Windhoek — Okorusu Fluorspar mine, located between Otjiwarongo and Otavi, is piloting the extraction of phosphate from mine tailings. The mined phosphates will be used as fertilisers for crops and livestock feed.
The pilot phase is being conducted jointly by the mine and the Namibian Agronomic Board, the two organisations announced this week in a statement. They also invited the Minister of Agriculture, Water and Forestry, John Mutorwa, to the mine last week to observe the innovative methods of extraction.
The next step in the process is to step up production as a continuous process in a small-scale pilot laboratory housed in two containers with the aim of ensuring that it can be a commercially feasible operation in its own right.
Calculating the feasibility of full-scale production is envisaged to take place within seven months. The project was initiated when farmers in the area realised that phosphates in the mine tailings could possibly be extracted and used as commercial fertiliser for crops in the maize triangle. The idea took hold at a time when the price of phosphate fertilisers became highly inflated and a viable alternative was needed.
The Namibian Agronomic Board approached the Okorusu Fluorspar mine to suggest a possible collaboration to explore the viability of the idea. "The Okorusu mine management are the most forthcoming people and made available at no cost as part of their social responsibility, their facilities for the project to take shape," says Christof Brock, CEO of the Namibian Agronomic Board (NAB).
"The NAB sought the services of a research and development consultant, whilst Okorusu provided the laboratory," said Brock. "The mining process at Okorusu contributes significantly to the success of this initial phase of the project, because after blasting the rock is ground quite finely, making our laboratory work that much easier," explains the research and development consultant and chemist on the project, Eben Visser.
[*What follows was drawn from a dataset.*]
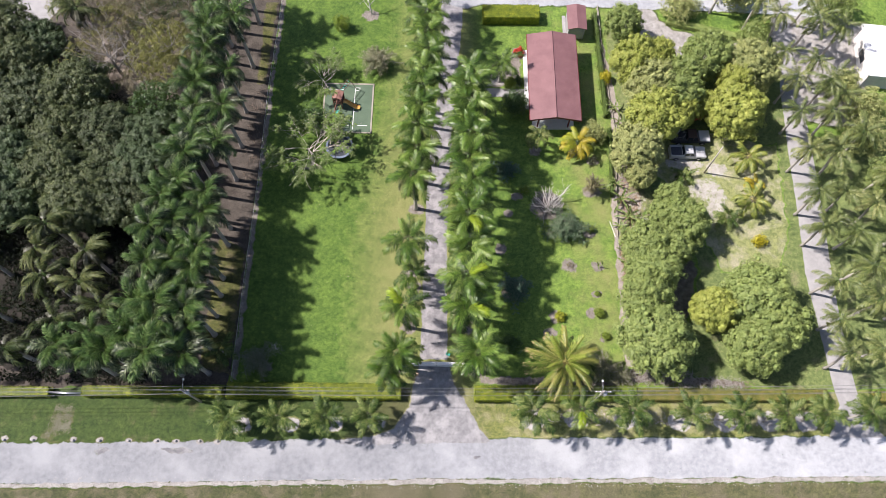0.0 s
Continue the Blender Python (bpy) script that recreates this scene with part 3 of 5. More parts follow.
def sheet(name, points, z, material, label, category, kind="structure", wobble=0.15, step=0.6, seed=0, thick=0.06, soft=0.45):
    """A thin layer of ground; towards its edge the cover thins out and runs level with the lawn."""
    o = outline(points, wobble, step, seed) if wobble else points
    me = bpy.data.meshes.new(name)
    if not wobble:
        bm = bmesh.new()
        f = bm.faces.new([bm.verts.new((x, y, z)) for x, y in o])
        f.normal_update()
        if f.normal.z < 0:
            f.normal_flip()
        ring = list(f.verts)
        low = [bm.verts.new((v.co.x, v.co.y, z - thick)) for v in ring]
        for k in range(len(ring)):
            j = (k + 1) % len(ring)
            bm.faces.new((ring[k], low[k], low[j], ring[j]))
        bm.to_mesh(me)
        bm.free()
        values = [1.0] * len(me.vertices)
    else:
        ring = np.array(o)
        if sum(a[0] * b[1] - b[0] * a[1] for a, b in zip(o, o[1:] + o[:1])) < 0:
            ring = ring[::-1]
        along = np.roll(ring, -1, axis=0) - np.roll(ring, 1, axis=0)
        inward = np.stack([-along[:, 1], along[:, 0]], 1)
        inward /= np.maximum(np.linalg.norm(inward, axis=1, keepdims=True), 1e-6)
        inner = np.concatenate([ring + inward * soft * 1.02, ring + inward * soft * 0.5])
        reach = np.repeat([soft * 0.96, soft * 0.46], len(ring))
        inner = inner[to_edge(inner, ring) > reach]
        middle = ring.mean(0)
        inner = np.concatenate([inner, middle[None], middle + (ring[::3] - middle) * 0.3])
        found = geometry.delaunay_2d_cdt([Vector(q) for q in ring.tolist() + inner.tolist()], [], [list(range(len(ring)))], 1, 1e-4)
        flat = np.array([tuple(q) for q in found[0]])
        values = np.clip(to_edge(flat, ring) / soft, 0, 1)
        rim = 0.003 + 0.0005 * (seed % 9)
        me.from_pydata([(q[0], q[1], rim + (z - rim) * c) for q, c in zip(flat.tolist(), values.tolist())], [], [tuple(q) for q in found[2]])
        me.update()
        values = values.tolist()
    cover(me, values)
    me.materials.append(material)
    return single(name, me, Matrix.Identity(4), label, category, kind=kind)


def band(name, line, half, z, material, label, category, wobble=0.2, seed=0, step=0.5, thick=0.05, soft=0.4):
    """A long strip along a line, half as wide on either side, thinning towards its edges."""
    pts = []
    for a, b in zip(line, line[1:]):
        n = max(1, int(math.hypot(b[0] - a[0], b[1] - a[1]) / step))
        pts += [(a[0] + (b[0] - a[0]) * k / n, a[1] + (b[1] - a[1]) * k / n) for k in range(n)]
    pts.append(line[-1])
    s, values, rows = Shape(), [], []
    for k, (x, y) in enumerate(pts):
        a, b = pts[max(0, k - 1)], pts[min(len(pts) - 1, k + 1)]
        d = Vector((b[0] - a[0], b[1] - a[1])).normalized()
        row = []
        for sg in (-1, 1):
            w = half + wobble * (noise.noise(Vector((x * 0.5, y * 0.5, seed + sg))) + 0.7 * noise.noise(Vector((x * 2.3, y * 2.3, seed - sg))))
            row.append([(x - sg * q * d.y, y + sg * q * d.x) for q in (w, max(0.02, w - soft))])
        e = 0.003 + 0.001 * seed
        rows.append(((*row[0][0], z - thick), (*row[0][0], e), (*row[0][1], z), (*row[1][1], z), (*row[1][0], e), (*row[1][0], z - thick)))
    for p, q in zip(rows, rows[1:]):
        for k in range(5):
            s.face(p[k], q[k], q[k + 1], p[k + 1])
            values += [float(c in (2, 3)) for c in (k, k, k + 1, k + 1)]
    me = s.mesh(name, material)
    cover(me, values)
    return single(name, me, Matrix.Identity(4), label, category, kind="structure")


def disc(cx, cy, rx, ry=None, n=18):
    return [(cx + rx * math.cos(2 * math.pi * k / n), cy + (ry or rx) * math.sin(2 * math.pi * k / n)) for k in range(n)]


def at(x, y, z=0.0, turn=0.0, size=1.0):
    return pose(x, y, z, 0, 0, turn) @ Matrix.Scale(size, 4)


# ---- ground, roads, beds ----
def ground():
    s = Shape()
    s.face((-900, -900, 0), (900, -900, 0), (900, 900, 0), (-900, 900, 0))
    return single("ground", s.mesh("ground", M_LAWN), Matrix.Identity(4), "mown green lawn with drier yellow patches", "lawn", kind="structure")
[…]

Mark Dawe, managing director of Okorusu Fluorspar mine was encouraged by the outcome of the pilot study and is committed to lending further support in taking it to full production should full-scale production prove to be viable. "What is left to do now is calculate the cost of full-scale production to assess whether production can be sustained in the long term. We sincerely hope that this will be the case. A by-product of the laboratory process, almost by accident, is liquid calcium nitrate. Calcium nitrate is sought after in the horticulture industry, which contributes to the taste and improved shelf life of produce such as potatoes," said Brock.
The case for progressing from the existing pilot phase to full production is compelling, since there is an abundance of the phosphate compound in the tailings of the mine, the company says.
However, the feasibility study of the project at full-scale production is set to be completed over the next year and should full-scale production prove to be viable, developing the phosphate production site could be realised within three to four years.